[BEGIN Source material]

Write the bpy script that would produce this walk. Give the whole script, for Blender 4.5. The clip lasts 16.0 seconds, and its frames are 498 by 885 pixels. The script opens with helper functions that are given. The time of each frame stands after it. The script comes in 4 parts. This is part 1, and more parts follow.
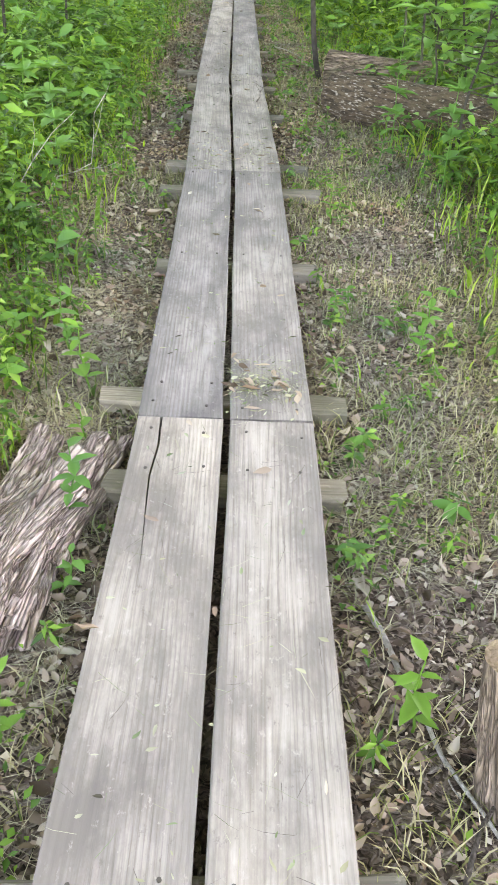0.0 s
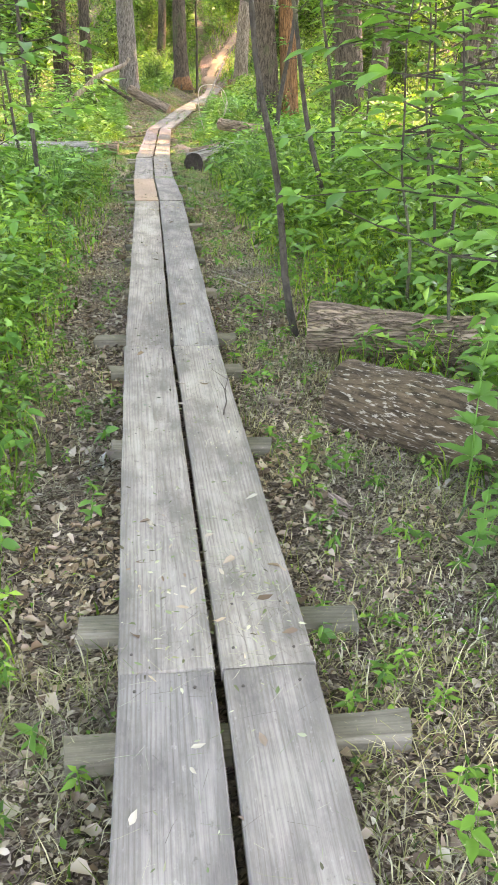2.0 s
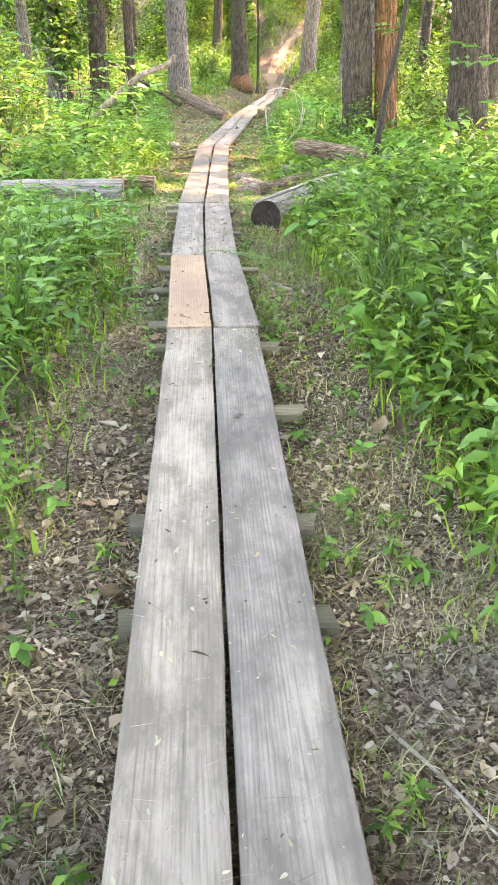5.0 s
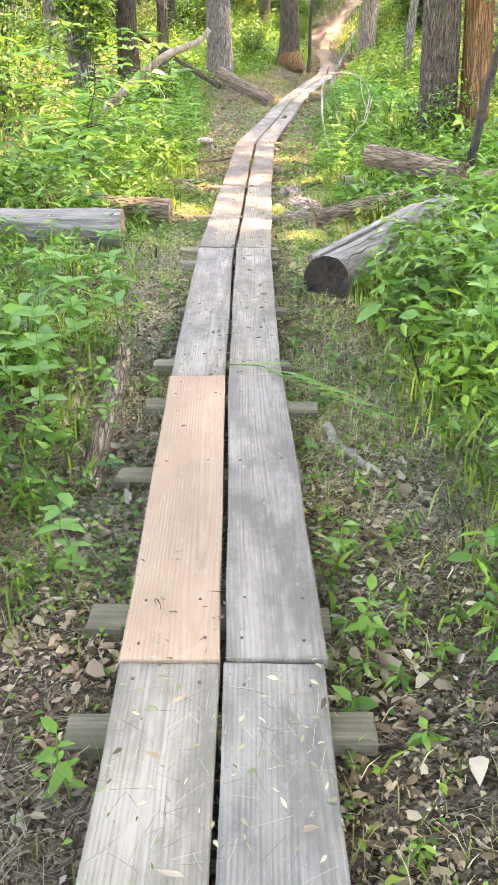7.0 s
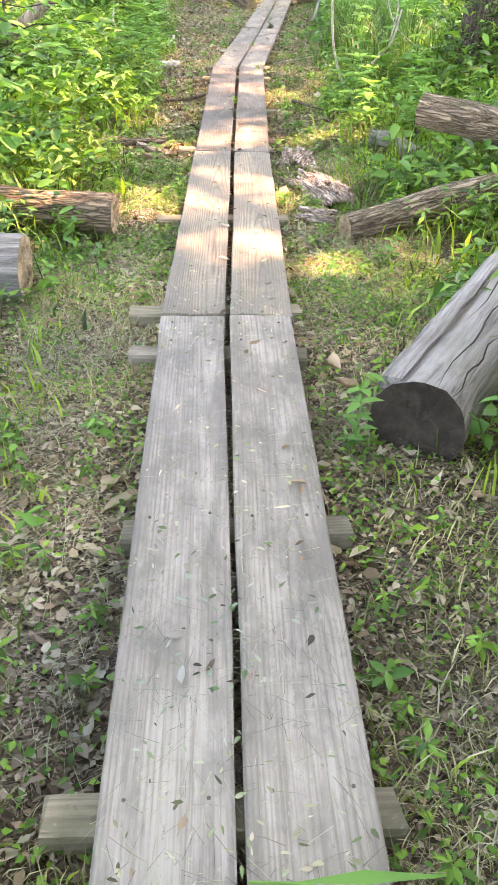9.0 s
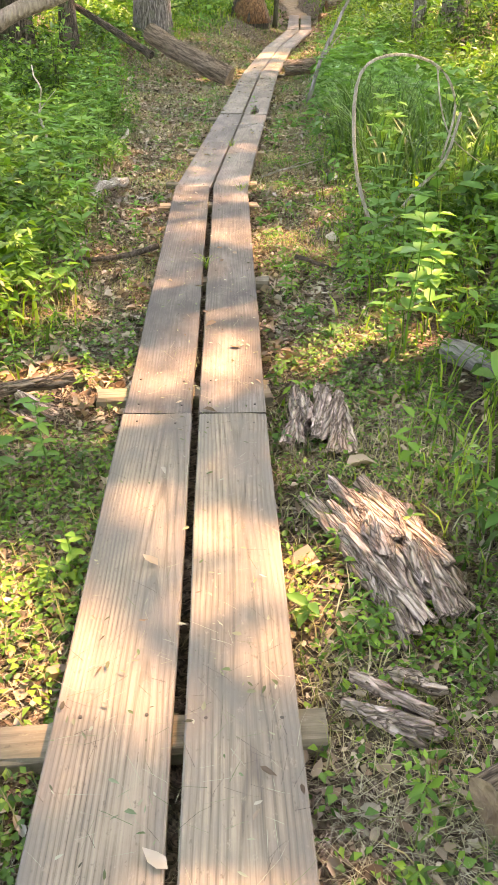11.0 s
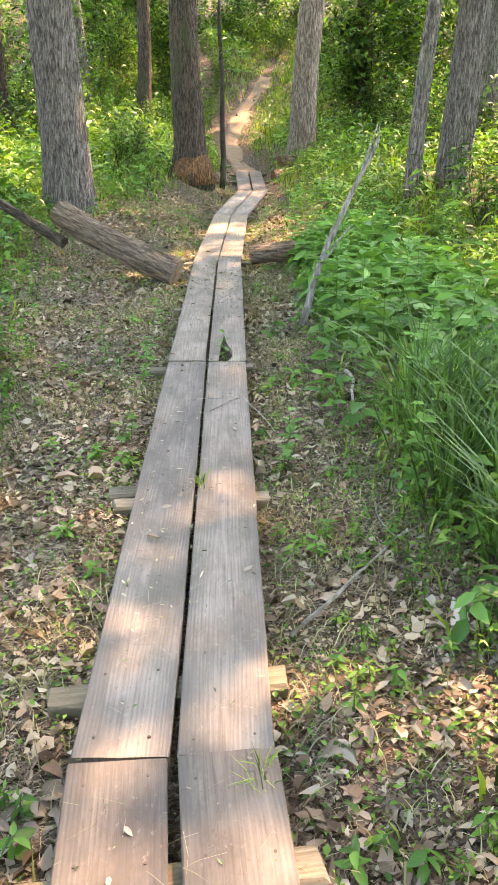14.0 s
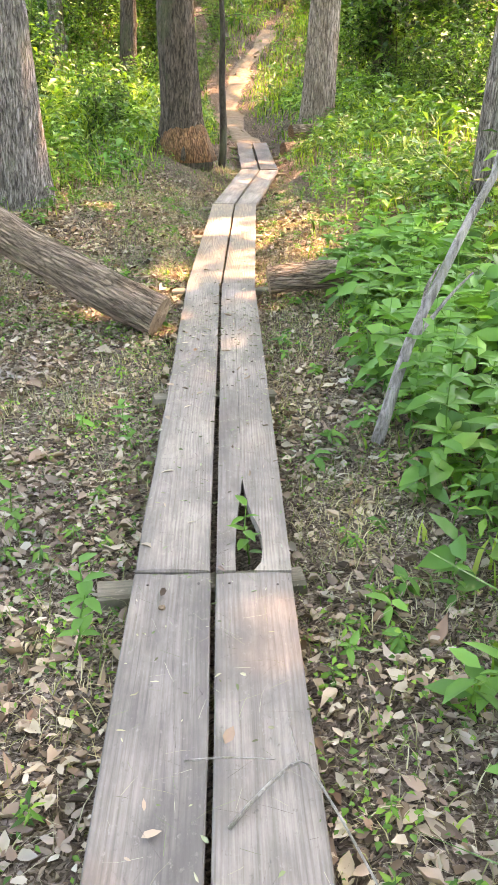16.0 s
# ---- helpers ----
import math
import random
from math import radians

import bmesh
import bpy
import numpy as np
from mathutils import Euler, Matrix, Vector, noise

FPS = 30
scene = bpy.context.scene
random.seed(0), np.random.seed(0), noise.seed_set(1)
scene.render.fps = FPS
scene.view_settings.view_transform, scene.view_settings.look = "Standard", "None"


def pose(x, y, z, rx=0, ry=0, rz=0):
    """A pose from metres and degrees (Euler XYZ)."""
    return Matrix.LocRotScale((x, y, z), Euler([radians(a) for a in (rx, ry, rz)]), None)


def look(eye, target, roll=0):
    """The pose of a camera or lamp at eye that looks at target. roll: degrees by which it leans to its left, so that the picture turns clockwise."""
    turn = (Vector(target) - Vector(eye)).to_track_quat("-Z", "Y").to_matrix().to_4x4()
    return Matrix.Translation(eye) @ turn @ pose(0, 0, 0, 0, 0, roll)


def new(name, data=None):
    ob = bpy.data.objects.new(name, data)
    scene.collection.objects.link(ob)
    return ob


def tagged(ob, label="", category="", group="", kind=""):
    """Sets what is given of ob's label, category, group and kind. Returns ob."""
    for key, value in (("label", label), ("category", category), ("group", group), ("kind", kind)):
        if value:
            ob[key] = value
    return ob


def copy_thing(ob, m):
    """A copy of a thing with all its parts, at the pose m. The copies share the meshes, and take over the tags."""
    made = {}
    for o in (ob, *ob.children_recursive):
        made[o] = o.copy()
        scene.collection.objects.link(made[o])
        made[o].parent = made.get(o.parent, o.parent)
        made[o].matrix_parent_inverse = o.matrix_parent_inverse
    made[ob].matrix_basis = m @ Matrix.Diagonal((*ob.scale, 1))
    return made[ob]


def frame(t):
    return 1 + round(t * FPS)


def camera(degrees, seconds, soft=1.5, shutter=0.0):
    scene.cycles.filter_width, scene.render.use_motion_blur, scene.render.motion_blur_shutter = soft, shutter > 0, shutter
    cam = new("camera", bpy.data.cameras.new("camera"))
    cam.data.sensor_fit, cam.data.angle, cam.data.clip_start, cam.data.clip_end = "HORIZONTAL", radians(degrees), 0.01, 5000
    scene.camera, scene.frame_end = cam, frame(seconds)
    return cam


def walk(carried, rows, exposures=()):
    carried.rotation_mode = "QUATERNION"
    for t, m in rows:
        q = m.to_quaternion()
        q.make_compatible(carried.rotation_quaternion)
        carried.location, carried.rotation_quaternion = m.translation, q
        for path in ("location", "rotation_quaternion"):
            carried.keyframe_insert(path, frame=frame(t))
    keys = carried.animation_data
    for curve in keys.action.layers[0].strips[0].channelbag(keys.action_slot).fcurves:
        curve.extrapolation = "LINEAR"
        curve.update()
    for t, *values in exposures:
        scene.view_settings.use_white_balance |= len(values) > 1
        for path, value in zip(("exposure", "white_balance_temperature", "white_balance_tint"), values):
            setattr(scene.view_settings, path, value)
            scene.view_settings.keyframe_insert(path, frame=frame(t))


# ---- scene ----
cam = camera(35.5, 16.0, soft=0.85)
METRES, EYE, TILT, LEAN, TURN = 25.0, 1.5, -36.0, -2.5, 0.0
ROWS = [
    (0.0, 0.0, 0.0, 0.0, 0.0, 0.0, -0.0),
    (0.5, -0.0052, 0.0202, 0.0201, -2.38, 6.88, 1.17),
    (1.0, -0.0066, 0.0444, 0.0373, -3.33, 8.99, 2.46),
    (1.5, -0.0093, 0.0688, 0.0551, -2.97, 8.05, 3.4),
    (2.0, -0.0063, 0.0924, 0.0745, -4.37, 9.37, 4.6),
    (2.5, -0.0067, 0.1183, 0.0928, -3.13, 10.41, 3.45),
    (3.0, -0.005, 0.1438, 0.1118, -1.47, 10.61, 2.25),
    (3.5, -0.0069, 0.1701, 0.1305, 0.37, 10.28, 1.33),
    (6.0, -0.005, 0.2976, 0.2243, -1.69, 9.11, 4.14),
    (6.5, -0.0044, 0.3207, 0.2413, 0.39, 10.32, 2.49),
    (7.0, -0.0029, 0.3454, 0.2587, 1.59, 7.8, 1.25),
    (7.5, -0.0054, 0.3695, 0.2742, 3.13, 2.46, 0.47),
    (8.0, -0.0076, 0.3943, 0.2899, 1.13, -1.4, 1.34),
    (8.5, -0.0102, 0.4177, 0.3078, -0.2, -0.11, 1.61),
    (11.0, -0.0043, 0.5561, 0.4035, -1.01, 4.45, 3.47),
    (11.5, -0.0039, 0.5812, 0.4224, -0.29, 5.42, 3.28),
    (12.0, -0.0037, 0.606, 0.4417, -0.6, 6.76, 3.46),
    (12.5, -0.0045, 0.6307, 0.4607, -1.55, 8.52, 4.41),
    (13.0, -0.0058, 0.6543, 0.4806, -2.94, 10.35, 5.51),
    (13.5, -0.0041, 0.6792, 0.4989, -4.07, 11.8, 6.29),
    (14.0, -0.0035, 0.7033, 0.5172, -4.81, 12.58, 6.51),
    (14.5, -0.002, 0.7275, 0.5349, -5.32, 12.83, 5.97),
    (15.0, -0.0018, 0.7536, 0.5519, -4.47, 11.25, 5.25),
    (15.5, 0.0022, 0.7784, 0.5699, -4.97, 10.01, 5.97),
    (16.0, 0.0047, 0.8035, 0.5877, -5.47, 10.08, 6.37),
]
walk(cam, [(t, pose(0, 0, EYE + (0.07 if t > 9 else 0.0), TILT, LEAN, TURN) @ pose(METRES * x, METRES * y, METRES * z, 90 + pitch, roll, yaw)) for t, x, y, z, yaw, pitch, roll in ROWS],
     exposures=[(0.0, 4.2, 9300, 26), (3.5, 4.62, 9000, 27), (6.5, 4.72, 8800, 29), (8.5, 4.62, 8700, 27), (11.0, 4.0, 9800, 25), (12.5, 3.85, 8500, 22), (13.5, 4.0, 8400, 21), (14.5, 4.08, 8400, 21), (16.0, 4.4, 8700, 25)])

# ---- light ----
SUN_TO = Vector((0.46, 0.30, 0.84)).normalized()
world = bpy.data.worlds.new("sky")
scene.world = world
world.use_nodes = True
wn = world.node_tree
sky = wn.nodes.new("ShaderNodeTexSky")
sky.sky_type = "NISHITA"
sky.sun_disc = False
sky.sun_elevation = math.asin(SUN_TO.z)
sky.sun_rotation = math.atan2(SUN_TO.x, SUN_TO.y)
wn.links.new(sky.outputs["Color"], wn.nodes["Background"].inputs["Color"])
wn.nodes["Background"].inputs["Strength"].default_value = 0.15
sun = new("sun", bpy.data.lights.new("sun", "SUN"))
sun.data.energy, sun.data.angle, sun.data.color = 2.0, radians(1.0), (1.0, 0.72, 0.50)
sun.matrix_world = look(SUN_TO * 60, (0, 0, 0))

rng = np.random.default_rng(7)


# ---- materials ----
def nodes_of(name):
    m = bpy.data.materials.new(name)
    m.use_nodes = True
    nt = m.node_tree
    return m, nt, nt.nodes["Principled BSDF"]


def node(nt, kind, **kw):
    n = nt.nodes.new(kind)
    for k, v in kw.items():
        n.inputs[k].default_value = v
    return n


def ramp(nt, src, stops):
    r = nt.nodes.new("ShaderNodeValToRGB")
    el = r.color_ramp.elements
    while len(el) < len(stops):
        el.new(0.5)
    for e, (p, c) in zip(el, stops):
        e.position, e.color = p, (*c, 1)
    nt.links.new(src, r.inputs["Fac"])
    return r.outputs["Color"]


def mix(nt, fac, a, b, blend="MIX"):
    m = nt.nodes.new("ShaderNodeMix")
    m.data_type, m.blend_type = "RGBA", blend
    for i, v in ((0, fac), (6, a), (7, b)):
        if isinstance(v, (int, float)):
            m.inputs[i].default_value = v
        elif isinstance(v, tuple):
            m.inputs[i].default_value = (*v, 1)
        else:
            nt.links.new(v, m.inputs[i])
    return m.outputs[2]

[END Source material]

Exercise description: Only the lines from the line with "scene.render.fps = FPS" to the line with "of a camera", inclusive, are to be printed, exactly as they appear.

Response below:
scene.render.fps = FPS
scene.view_settings.view_transform, scene.view_settings.look = "Standard", "None"


def pose(x, y, z, rx=0, ry=0, rz=0):
    """A pose from metres and degrees (Euler XYZ)."""
    return Matrix.LocRotScale((x, y, z), Euler([radians(a) for a in (rx, ry, rz)]), None)


def look(eye, target, roll=0):
    """The pose of a camera or lamp at eye that looks at target. roll: degrees by which it leans to its left, so that the picture turns clockwise."""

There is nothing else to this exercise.